Put simply, we need to change our tactics and design a “system” that works. We need to engage the individual to make smarter everyday choices by making sustainability accessible and offering viable, relevant solutions that establish a personal connection. We need to highlight the many benefits a sustainable lifestyle offers people on a daily basis. We also need to engage the public and private sector in this challenge if we want to address this problem at scale.

There are myriad ways to create this culture of hope around sustainability. Engagement, education, and gamification are ways to get people in the door of sustainable living, as it provides a real-time, personal reward for actions that will pay more distant dividends to the environment. For some, connecting environmental issues to something tangible in their own day-to-day experience creates that bond necessary to feel changing individual behaviors is worth it. And using gamified, educational content—and tying it to the impact they are having—keeps individuals engaged, can make these changes habitual, and can show the collaborative effect of everyone’s small actions.
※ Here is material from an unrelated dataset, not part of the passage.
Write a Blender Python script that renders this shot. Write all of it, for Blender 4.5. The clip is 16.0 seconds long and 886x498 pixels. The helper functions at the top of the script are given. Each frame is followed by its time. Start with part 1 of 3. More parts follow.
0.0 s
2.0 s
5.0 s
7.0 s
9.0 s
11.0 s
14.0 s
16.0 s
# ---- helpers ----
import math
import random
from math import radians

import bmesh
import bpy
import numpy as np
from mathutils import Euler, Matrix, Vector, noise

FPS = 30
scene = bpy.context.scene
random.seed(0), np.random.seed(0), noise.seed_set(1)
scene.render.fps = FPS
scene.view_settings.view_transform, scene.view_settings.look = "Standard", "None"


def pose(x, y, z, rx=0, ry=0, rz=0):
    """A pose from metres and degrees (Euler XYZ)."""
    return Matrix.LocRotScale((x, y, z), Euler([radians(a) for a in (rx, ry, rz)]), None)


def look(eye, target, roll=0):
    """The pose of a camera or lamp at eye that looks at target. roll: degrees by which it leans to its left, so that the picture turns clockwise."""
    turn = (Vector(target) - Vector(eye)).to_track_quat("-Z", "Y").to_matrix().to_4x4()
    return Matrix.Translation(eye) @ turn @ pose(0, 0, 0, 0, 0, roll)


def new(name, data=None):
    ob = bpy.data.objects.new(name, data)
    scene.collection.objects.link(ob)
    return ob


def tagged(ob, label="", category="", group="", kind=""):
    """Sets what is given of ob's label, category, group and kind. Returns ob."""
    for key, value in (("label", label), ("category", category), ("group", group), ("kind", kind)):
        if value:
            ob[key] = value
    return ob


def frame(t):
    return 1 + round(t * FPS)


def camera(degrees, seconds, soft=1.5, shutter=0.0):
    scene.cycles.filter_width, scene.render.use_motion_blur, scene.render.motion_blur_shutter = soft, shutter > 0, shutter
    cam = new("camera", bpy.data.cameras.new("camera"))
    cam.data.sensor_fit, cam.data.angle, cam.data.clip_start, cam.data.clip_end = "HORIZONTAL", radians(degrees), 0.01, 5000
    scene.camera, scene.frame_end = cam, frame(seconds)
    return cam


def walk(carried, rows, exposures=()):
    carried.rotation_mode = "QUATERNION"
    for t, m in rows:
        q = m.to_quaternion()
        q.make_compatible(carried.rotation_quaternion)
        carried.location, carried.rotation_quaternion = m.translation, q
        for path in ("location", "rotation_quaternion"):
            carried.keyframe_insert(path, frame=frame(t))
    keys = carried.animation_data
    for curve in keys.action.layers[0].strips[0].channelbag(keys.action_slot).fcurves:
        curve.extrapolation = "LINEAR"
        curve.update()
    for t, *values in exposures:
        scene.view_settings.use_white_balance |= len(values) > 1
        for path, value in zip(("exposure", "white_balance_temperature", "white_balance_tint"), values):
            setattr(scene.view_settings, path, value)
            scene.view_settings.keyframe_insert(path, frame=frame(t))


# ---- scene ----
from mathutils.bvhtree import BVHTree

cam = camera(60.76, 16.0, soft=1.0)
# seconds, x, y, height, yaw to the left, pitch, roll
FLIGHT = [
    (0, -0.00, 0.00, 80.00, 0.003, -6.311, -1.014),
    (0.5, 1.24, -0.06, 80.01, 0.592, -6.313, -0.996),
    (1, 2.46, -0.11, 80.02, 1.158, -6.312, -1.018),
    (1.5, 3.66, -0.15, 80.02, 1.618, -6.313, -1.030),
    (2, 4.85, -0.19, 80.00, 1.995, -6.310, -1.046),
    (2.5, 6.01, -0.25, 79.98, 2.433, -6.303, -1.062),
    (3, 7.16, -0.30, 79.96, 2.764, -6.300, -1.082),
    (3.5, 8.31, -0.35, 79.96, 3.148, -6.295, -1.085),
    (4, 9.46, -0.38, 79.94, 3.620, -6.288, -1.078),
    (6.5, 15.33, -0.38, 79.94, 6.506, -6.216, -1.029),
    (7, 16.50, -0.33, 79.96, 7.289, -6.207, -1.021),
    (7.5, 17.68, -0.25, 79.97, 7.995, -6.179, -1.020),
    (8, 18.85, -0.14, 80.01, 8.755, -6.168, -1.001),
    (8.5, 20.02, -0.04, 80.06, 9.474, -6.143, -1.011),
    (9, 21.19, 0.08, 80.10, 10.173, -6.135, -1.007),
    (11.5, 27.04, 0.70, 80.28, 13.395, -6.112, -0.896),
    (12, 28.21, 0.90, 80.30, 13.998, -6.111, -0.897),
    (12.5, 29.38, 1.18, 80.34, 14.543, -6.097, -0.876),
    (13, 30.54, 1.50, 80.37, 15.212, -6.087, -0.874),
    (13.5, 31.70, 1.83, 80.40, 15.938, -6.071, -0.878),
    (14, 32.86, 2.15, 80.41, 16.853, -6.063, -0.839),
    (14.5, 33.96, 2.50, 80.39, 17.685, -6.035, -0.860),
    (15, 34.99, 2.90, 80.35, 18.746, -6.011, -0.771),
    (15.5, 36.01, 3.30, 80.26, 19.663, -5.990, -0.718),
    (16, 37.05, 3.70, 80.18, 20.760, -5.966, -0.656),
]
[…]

Working with local communities and businesses to increase recycling rates by rewarding citizens for the amount they recycle, we’ve been able to see real change in behavior. The equation of incentives + education + measurement makes sure that the small actions become habits as individuals realize the benefit of their choices on many levels: personal, local and global. This strategy, along with single-stream recycling, helped Bridgeport, Connecticut, increase the recycling participation rate by 67%, as compared to the previous two-year period. And recycling, we also know, is the gateway to more sustainable actions, including reduce, reuse, compost, and other smarter choices that will lead to a more sustainable future.
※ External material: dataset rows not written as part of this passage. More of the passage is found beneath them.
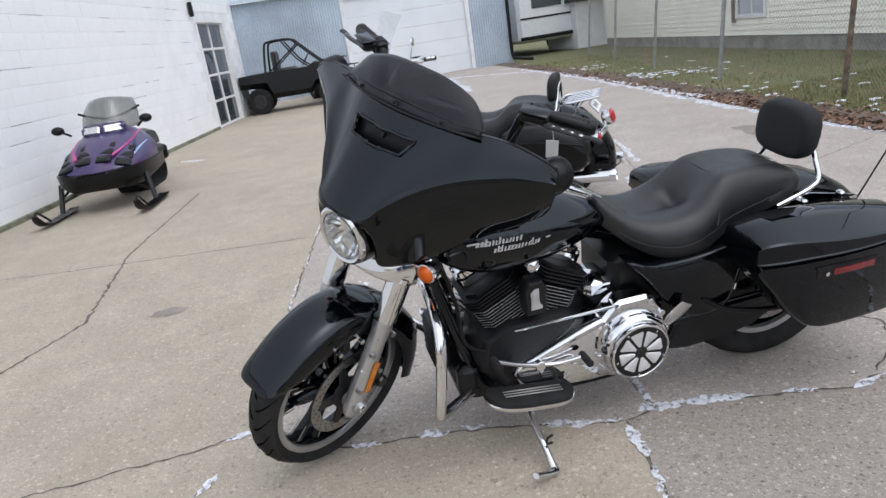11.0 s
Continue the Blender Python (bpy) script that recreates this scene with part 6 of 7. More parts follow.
bm = nb()
for d0, d1 in ((0, LEN),):
    loft(bm, [[hp(d, o, z) for o, z in ((-0.25, -0.2), (-0.02, -0.2), (-0.02, ZF), (-0.25, ZF))] for d in (d0, d1)])
loft(bm, [[hp(0.0, o, z) for z in (-0.2, ZF)] + [hp(0.23, o, z) for z in (ZF, -0.2)] for o in (-0.25, -7)])
part("foundation", bm, FOUND, house, "grey concrete foundation")
bm = nb()
loft(bm, [[hp(d, o, z) for o, z in ((-0.3, ZF), (-0.03, ZF), (-0.03, ZT), (-0.3, ZT))] for d in (0.02, LEN)])
loft(bm, [[hp(0.02, o, z) for z in (ZF, ZT)] + [hp(0.3, o, z) for z in (ZT, ZF)] for o in (-0.3, -7)])
part("wall", bm, SIDING, house, "cream siding wall")
WIN = [(LEN * (2.66 + 10.88) / 22.66, LEN * (2.66 + 11.86) / 22.66, 0.66, 2.55), (LEN * (2.66 + 13.88) / 22.66, LEN * (2.66 + 14.45) / 22.66, 2.12, 2.68)]
EXPO = 0.112
k = 0
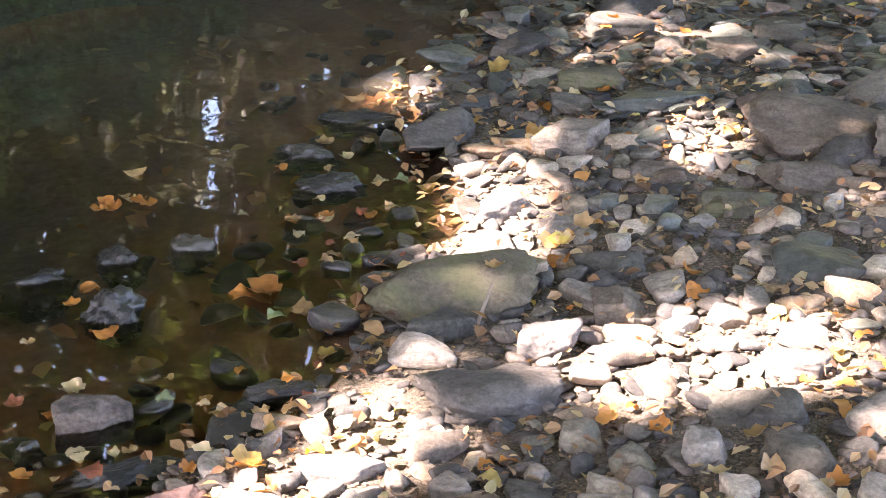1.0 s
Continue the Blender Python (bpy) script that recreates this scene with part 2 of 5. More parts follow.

We at Recyclebank are not the only ones recognizing how important it is to the future of our environment to change perception around sustainability and the effects it has on climate change. Companies like TerraCycle, Practically Green, and Opower are also working to educate and develop those personal connections with the individual across many levels. Alice Waters has been a champion of eco-education, specifically “edible education” within our schools for years. Her Edible Schoolyard project has brought more than 7,000 students face-to-face with sustainable consumption by building a garden and caring for it in an eco-friendly way. Students in Berkley, California, the site of Waters’s first garden, are proof that this engagement can have lasting impact. Those students now collect rainwater in two 3,500-gallon cisterns and maintain a coop with chickens and ducks. Instead of focusing on the pitfalls of commercial agriculture, Waters encouraged and empowered students to look at the beauty of the alternative and embrace it as a way of life.
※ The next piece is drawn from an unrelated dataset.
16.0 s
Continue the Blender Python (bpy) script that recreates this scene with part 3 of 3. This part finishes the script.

The road to a sustainable global future involves many complicated interchanges, and while one individual action won’t change that, if we mobilize individuals at scale, systemic change will follow. As Margaret Meade once said, “Never doubt that a small group of thoughtful, committed citizens can change the world; indeed, it’s the only thing that ever has.” The trick is to create a balance addressing important environmental issues in a way that is manageable and positive—as an industry we need to change our approach to promote and facilitate action—and focus on the pleasures, gratification, and enjoyment of our positive actions. Or as William McDonough has so eloquently stated in his more recent book Upcycle, we have an opportunity to focus on “more good” rather than “less bad.” We need to understand and educate people about the problems, but our focus needs to be on the beauty and promise of the solutions.